Paranormal Activity 3
Before I really start to lay into the poor bastard, let me say this: if Horror, as a genre, continues to head in the direction set out by the Paranormal Activity series, that will be a good thing. The emphasis on an atmosphere you could cut with a terrified knife, the absence of constant ominous music and the fact that they trust their audience to piss themselves without needing to telegraph and highlight every scare; these are all good things and to be encouraged. That said, when watching thiWATCH OUT SUDDEN LOUD NOISE!!!
So, it’s 1988 and we witness the childhoods of some of the characters from earlier (later?) in the series. Creepy Girls 1 and 2 (Tyler Brown & Csengery) and are living with Mum (Bittner) and Dad (Smith), being kids (one with an imaginary friend who might not be so imaginary), when non-specific creepiness starts to happen. Concerned about the many and inconsistent hauntings being distributed around his new home, the husband, with his assistant Randy, sets cameras up all around the house and oddness happens on film for the rest of the movie. You may notice there was only one character named there, despite half the dialogue being those names screamed in concerned anguish. Yet at no point were any of the other characters developed enough for them to truly register: I don’t remember the other names and simply don’t care enough about them to look them up.
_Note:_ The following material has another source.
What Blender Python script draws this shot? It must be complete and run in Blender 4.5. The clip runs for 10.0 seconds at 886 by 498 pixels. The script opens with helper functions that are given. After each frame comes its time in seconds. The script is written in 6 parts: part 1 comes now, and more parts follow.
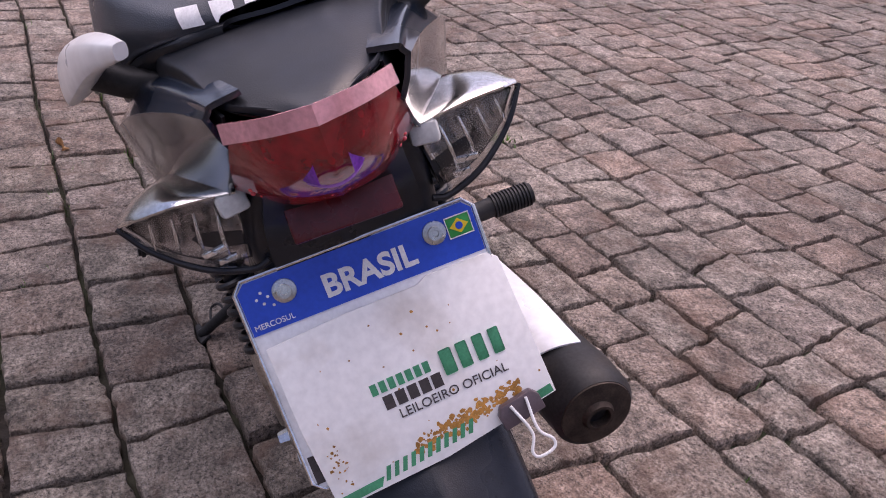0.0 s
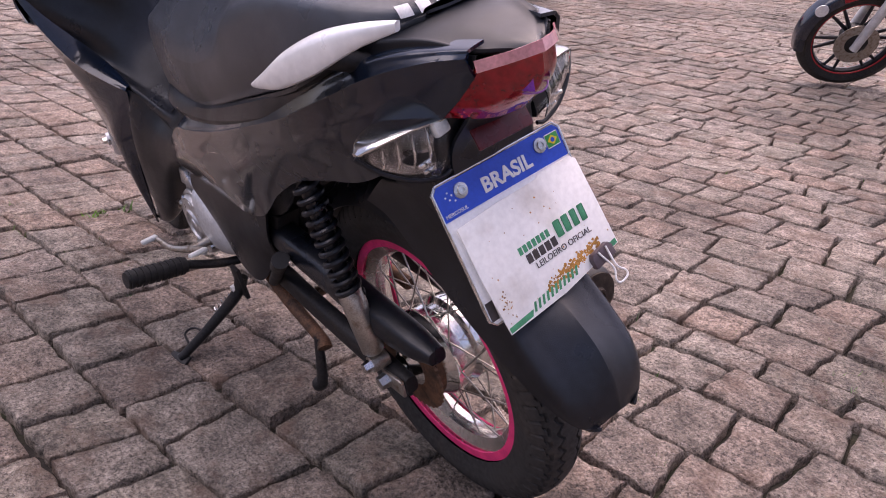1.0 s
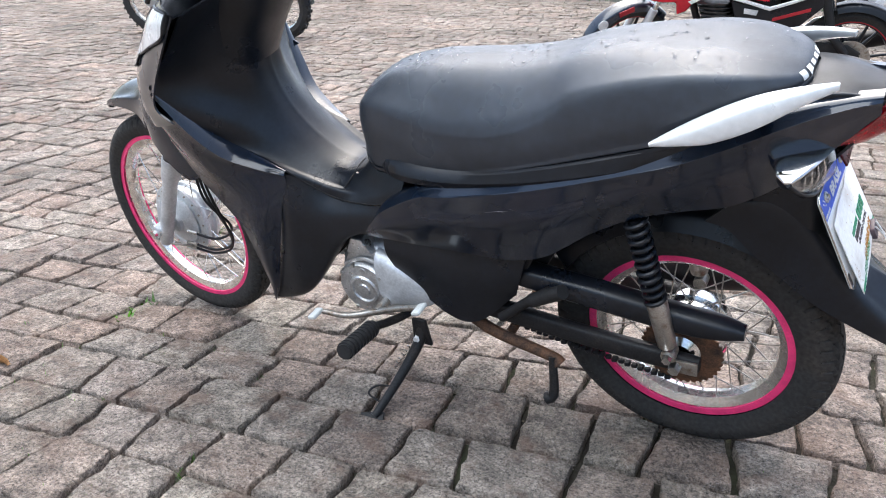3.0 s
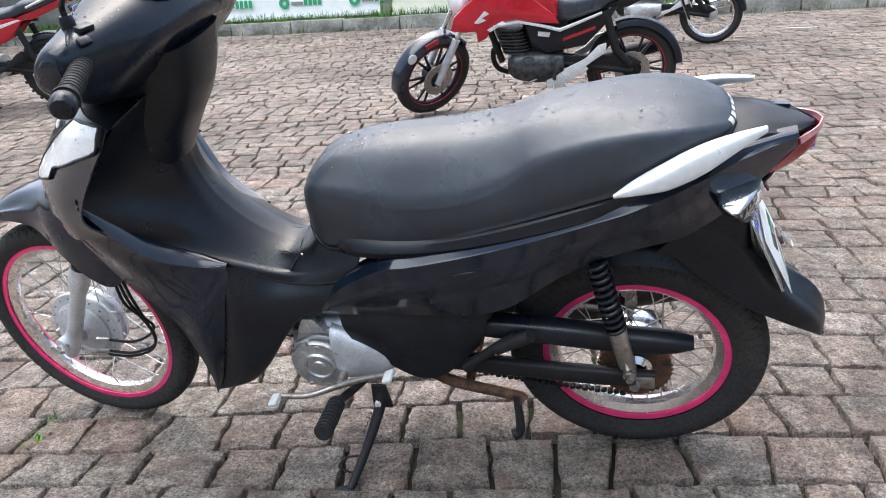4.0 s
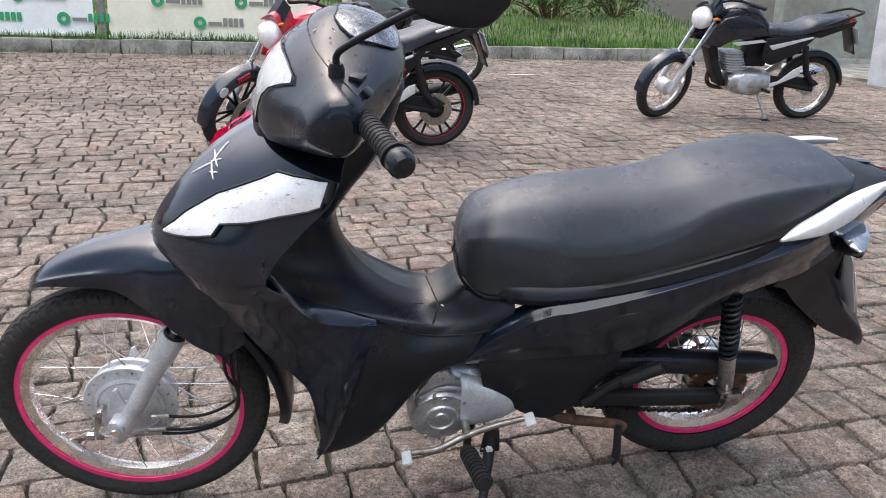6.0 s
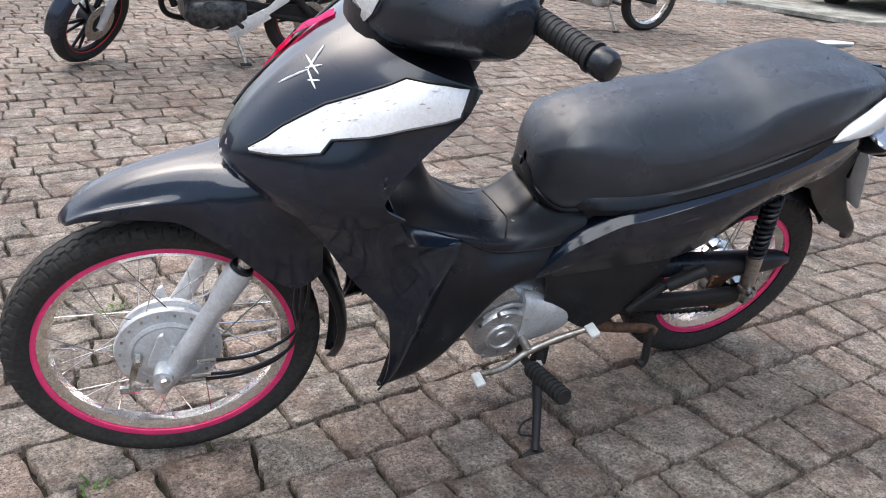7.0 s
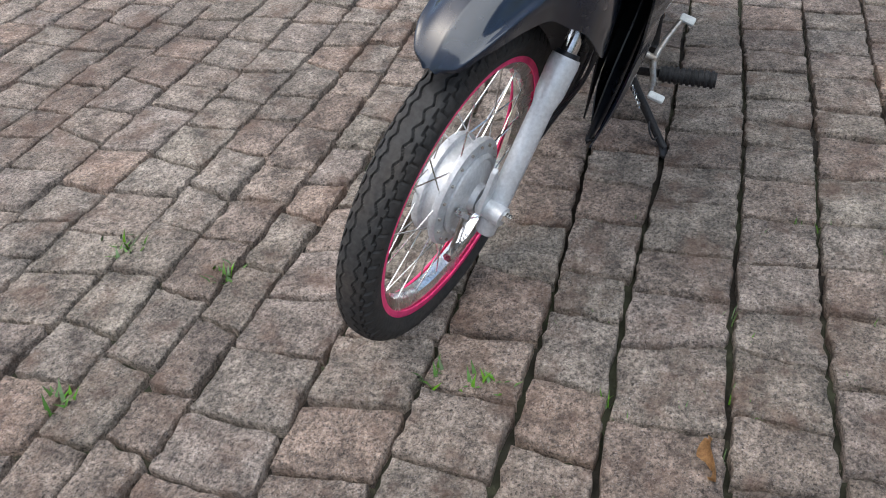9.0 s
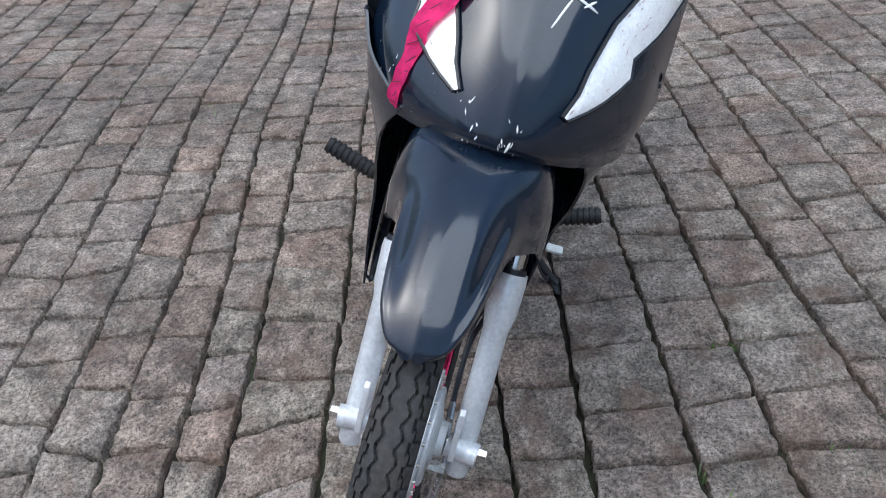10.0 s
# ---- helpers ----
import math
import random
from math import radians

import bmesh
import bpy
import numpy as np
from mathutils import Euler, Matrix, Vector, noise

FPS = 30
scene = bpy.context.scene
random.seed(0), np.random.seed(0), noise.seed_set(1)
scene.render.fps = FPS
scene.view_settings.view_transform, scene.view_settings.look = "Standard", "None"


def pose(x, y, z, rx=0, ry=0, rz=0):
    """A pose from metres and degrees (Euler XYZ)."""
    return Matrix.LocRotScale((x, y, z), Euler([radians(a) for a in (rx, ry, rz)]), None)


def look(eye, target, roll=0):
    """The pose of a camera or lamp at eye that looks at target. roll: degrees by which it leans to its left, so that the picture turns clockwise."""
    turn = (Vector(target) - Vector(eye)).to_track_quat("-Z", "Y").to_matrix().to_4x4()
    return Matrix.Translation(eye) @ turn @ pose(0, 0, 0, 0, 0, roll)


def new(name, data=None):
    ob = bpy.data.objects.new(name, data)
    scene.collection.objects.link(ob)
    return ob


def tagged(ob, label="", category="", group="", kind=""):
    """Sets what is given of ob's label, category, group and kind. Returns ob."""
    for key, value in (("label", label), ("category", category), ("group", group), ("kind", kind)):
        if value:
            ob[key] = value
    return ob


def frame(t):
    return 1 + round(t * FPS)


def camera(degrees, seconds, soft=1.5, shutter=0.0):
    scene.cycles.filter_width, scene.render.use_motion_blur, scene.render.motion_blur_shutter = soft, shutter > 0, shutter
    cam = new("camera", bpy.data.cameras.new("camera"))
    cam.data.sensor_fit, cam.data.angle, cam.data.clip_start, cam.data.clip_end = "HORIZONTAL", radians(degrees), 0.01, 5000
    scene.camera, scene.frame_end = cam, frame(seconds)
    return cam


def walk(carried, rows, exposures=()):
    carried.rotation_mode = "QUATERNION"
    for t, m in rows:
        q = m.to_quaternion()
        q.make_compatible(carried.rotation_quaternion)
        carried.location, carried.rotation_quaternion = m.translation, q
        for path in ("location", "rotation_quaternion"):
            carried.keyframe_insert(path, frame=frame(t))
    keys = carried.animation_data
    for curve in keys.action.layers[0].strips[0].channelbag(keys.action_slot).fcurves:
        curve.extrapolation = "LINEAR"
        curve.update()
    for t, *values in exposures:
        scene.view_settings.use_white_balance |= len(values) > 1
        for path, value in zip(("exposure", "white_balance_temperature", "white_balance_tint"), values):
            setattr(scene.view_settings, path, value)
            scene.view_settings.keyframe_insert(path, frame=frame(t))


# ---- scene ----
cam = camera(57.3, 10.0, soft=1.0)
PATH = [
    (0, (-0.658, 0.312, 0.895), (0.932, -0.394, -0.091), 7.6),
    (0.2, (-0.752, 0.403, 0.909), (0.780, -0.496, -0.010), 5.9),
    (0.3, (-0.814, 0.472, 0.925), (0.695, -0.495, 0.036), 4.7),
    (0.5, (-0.838, 0.565, 0.910), (0.663, -0.441, 0.054), 4.0),
    (0.7, (-0.844, 0.651, 0.887), (0.651, -0.410, 0.089), 4.9),
    (0.8, (-0.829, 0.693, 0.871), (0.645, -0.426, 0.113), 5.5),
    (1, (-0.786, 0.760, 0.838), (0.605, -0.469, 0.093), 6.1),
    (1.2, (-0.747, 0.832, 0.821), (0.558, -0.480, 0.062), 5.3),
    (1.3, (-0.725, 0.873, 0.816), (0.554, -0.485, 0.094), 5.8),
    (1.5, (-0.690, 0.960, 0.825), (0.479, -0.555, 0.244), 7.8),
    (1.7, (-0.641, 1.069, 0.830), (0.382, -0.549, 0.251), 7.2),
    (1.8, (-0.620, 1.103, 0.834), (0.377, -0.509, 0.196), 4.9),
    (2, (-0.568, 1.190, 0.838), (0.403, -0.423, 0.164), 4.0),
    (2.2, (-0.500, 1.263, 0.835), (0.476, -0.337, 0.137), 3.6),
    (2.3, (-0.454, 1.292, 0.840), (0.519, -0.299, 0.120), 3.1),
    (2.5, (-0.358, 1.347, 0.828), (0.607, -0.227, 0.059), 0.9),
    (2.7, (-0.311, 1.396, 0.825), (0.655, -0.188, 0.078), 1.3),
    (2.8, (-0.284, 1.421, 0.834), (0.667, -0.182, 0.110), 1.9),
    (3, (-0.224, 1.467, 0.865), (0.645, -0.217, 0.226), 1.9),
    (3.2, (-0.180, 1.527, 0.907), (0.572, -0.224, 0.300), 1.1),
    (4.3, (0.148, 1.603, 0.964), (0.491, -0.284, 0.398), -2.6),
    (4.5, (0.218, 1.599, 0.971), (0.530, -0.310, 0.462), -1.2),
    (4.7, (0.294, 1.636, 0.989), (0.514, -0.300, 0.541), -0.8),
    (4.8, (0.365, 1.670, 1.005), (0.514, -0.271, 0.548), -1.2),
    (5, (0.459, 1.672, 0.999), (0.535, -0.265, 0.505), -2.1),
    (5.2, (0.552, 1.664, 0.982), (0.583, -0.269, 0.473), -1.4),
    (6.3, (1.071, 1.589, 1.024), (0.551, -0.259, 0.466), 1.8),
    (6.5, (1.164, 1.553, 1.006), (0.587, -0.269, 0.416), 2.4),
    (6.7, (1.250, 1.519, 0.990), (0.604, -0.276, 0.390), 3.1),
    (6.8, (1.282, 1.468, 0.979), (0.555, -0.285, 0.346), 3.2),
    (7, (1.369, 1.411, 0.972), (0.567, -0.279, 0.266), 2.8),
    (7.2, (1.462, 1.346, 0.962), (0.580, -0.281, 0.204), 2.1),
    (7.3, (1.519, 1.310, 0.965), (0.564, -0.275, 0.205), 2.4),
    (7.5, (1.641, 1.258, 0.974), (0.548, -0.251, 0.247), 1.8),
    (7.7, (1.744, 1.200, 0.971), (0.635, -0.253, 0.160), -0.9),
    (7.8, (1.805, 1.164, 0.963), (0.690, -0.265, 0.117), -1.4),
    (8, (1.902, 1.071, 0.949), (0.769, -0.312, 0.053), -1.7),
    (8.2, (1.984, 0.925, 0.918), (0.767, -0.339, -0.041), -1.0),
    (8.3, (2.023, 0.879, 0.930), (0.798, -0.321, -0.099), -1.4),
    (8.5, (2.088, 0.762, 0.932), (0.843, -0.360, -0.159), -2.9),
    (8.7, (2.139, 0.642, 0.943), (0.807, -0.373, -0.150), -3.4),
    (8.8, (2.176, 0.587, 0.944), (0.792, -0.339, -0.165), -3.7),
    (9, (2.214, 0.503, 0.952), (0.797, -0.255, -0.239), -5.6),
    (9.2, (2.209, 0.441, 0.977), (0.786, -0.211, -0.268), -6.3),
    (9.3, (2.203, 0.402, 0.977), (0.750, -0.199, -0.258), -6.1),
    (9.5, (2.157, 0.346, 0.997), (0.682, -0.195, -0.241), -7.5),
    (9.7, (2.094, 0.288, 1.025), (0.577, -0.144, -0.204), -7.5),
    (9.8, (2.059, 0.258, 1.054), (0.515, -0.113, -0.164), -7.1),
    (10, (2.011, 0.232, 1.104), (0.386, -0.061, -0.025), -7.4),
]
EXPOSURES = [
    (0.0, 0.58, 6390, 32), (0.5, 0.62, 6540, 38), (1.0, 0.88, 6590, 33), (1.5, 1.04, 6290, 18), (2.0, 1.26, 6140, 13), (2.5, 1.55, 6090, 8), (3.0, 1.53, 5960, 7),
    (4.5, 1.14, 6040, 7), (5.2, 1.00, 6220, 9), (6.5, 0.96, 6240, 11), (7.0, 1.10, 6150, 9), (7.5, 1.22, 6090, 7), (8.0, 1.10, 6190, 8), (8.5, 0.74, 6140, 8), (9.0, 0.76, 6040, 7), (9.5, 0.66, 5790, 5), (10.0, 0.62, 5540, 5),
]
walk(cam, [(t, look(eye, target, roll)) for t, eye, target, roll in PATH], EXPOSURES)
from mathutils.bvhtree import BVHTree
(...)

And that, right there, is the main problem that lurks at the heart of Paranormal Activity 3, aside from the fact that it was witches (oh yeah, spoiler: it’s witches). It’s too lazy to really engage you. Far too often the film is content to rely on the silence-silence-silence-LOUD NOISE formula and, sure, it makes you jump, but leaves you feeling cheated because the film-makers didn’t earn that scare. This happens over and over, while the few genuinely creepy moments have all the terror drained out of them by being played again and again as the characters watch the tapes back. This makes sense, of course, given the conceit of the movie, yet it can’t help but feel like the our erstwhile directors are saying “LOOK! LOOK AT THE GOOD SCARY WE DID!”
It’s hard, though, to feel much fear on Wife’s behalf with her defining characteristic being “is a wife and mother”. She nags, screams and comforts with no hint of consistency: in one scene demanding Husband figure out the creepy stuff, in the next telling him to stop because it helps the plot if he’s unable to check the footage too closely. Why? Because wives nag. And she’s a wife. Her spouse is just as bad, with the film seeming to assume that ‘films himself constantly’ works as a key trait. It might, if he was properly characterised as an obsessive, but too often he’s just shown going about his daily life. The film works best contrasting the scary with the mundane; and because they have no personality, the mundane is all too often confused with the boring.
And, look, Hollywood, we need to talk. We all loved the Twins in The Shining, and it’s hard to deny Ringu caused a lot self-pissing, but please, please, please stop relying on creepy children. It’s boring, it’s lazy, it’s been done to undeath. If there’s one thing that would boost this movie an entire star, it would be if the children had a single adjective to their names beyond ‘unsettling’.
Despite these failings, PA3 is a solid spookfest, with some excellently constructed elements and a climax that stands up as one of the best-paced horror scenes in the last few years. I only beat it because I love it, and I know that if the film really applied itself, it could be one of the most terrifying tales to grace the screen, rather than a hasty franchise-milker.